Agustín Flores, Tato, era un joven inquieto, melenudo, en los primeros 60, aficionado a la música de The Beatles, en un rico pueblo minero venido a menos, en el que los padres de familia agarraban una maleta de cartón para irse al cantón suizo.
Se juntó con otro espíritu libre, Pepe Grano de Oro, a escuchar un tocadiscos en la calle del Aire. Éste, el Chulí, pariente de Miguel Flores, uno de los cronistas más brillantes de la provincia, estudiaba ingeniería en Cartagena donde había formado parte del grupo Los Pájaros.
Los estudios se resienten y decide volver a Cuevas, donde aparece con su guitarra eléctrica y una batería desvencijada. A ellos se les unen, en esas tardes musicales, Andrés Bravo y Gaspar Flores, que tocaba en la Banda Municipal. Deciden crear un grupo, un conjunto músico-vocal se decía entonces, para ganar un dinerillo ese verano lejano de 1967.
Se les une José Antonio Meca, hijo del director de la Banda, que tocaba el órgano y debutan en las fiestas patronales de La Campana, una pedanía de Pulpí, donde casi los corren con el gallao porque no había luz eléctrica y no podían enchufar las guitarras: los paisanos pensaban que el baile iba a ser, como siempre, con pitos.
Empezaron entonces, una pequeña gira comarcal, más anónimos que un africano en una parada de autobús, a tocar por Garrucha, por Mojácar, por Aguilas, con la incorporación de Alfonso, hermano de Pepe, como vocalista. Era la época yeye, del pelo largo, de los rizos de ballena, de pantalones de campana, con Amancio quitándole el puesto a Di Stefano, porque nada es eterno, ni una Saeta. En España subsistía una dictadura, lo sabían, pero se convivía con ella como se hace con una mancha en la cara o con un hombro dislocado. Había alegría, España, Almería ya no era gris. Y allí, en ese momento preciso y precioso estaban ellos, esos chavales de la tierra de la plata, con unas ganas de triunfar inmensas.
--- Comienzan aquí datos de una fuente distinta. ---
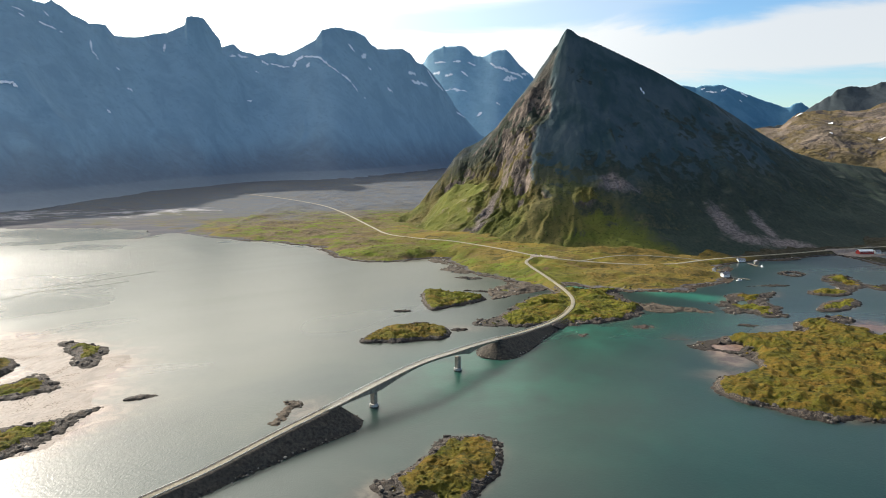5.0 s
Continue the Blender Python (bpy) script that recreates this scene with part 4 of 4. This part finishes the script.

Los recuerdo remotamente en la Terraza Cinema de Garrucha, risueños sobre el escenario, sobre un suelo apretado dealbero, donde bailaban parejitas de novios escuchando Esa niña que me mira. Embrujaban al personal, eran los Beatles melódicos del Levante almeriense. Todos los pueblos, por aquellas fechas tenían su conjunto, pero ellos hechizaron más que nadie con sus canciones propias. Tenían a Pepe, un vate, una fuente inagotable de composición con las cuerdas y el papel en blanco, un Sotomayor, un Washington Irving moderno obsesionado con espíritus de moros y amores imposibles. Empezaron a contar con fans que los seguían por sus pedestres actuaciones iniciáticas, en casetas de feria y en aquellas discotecas psicodélicas donde giraban bolas en el techo y se bebía Licor 43. Empezaba el despelote en las playas, a pesar de Carrero y de Tarancón, la gente joven tenía ganas de vivir, de soltar amarras, de dejar ya la copla y el pasodoble, las lágrimas de Valderrama y los quejíos de Farina. La música de Los Puntos sonaba junto a la de los Teddy Boys, Los Diablos o Los Sirex, en las pletinas, mirando a nuestra chica preferida en los autos de choque, en verbenas inolvidables en las que nuestros padres bebían cuerva, o cuando íbamos a la playa y bramaba el prehistórico radiocasette a pilas con la música de Grano de Oro, mientras la sandía se refrescaba sepultada en la orilla.
Hubo cambios en el grupo inicial: se marchan Andrés y Gaspar y se incorpora de inmediato José Belmonte, un virtuoso con el bajo. Deciden dar el salto a primera división, hacerse profesionales, grabar un disco.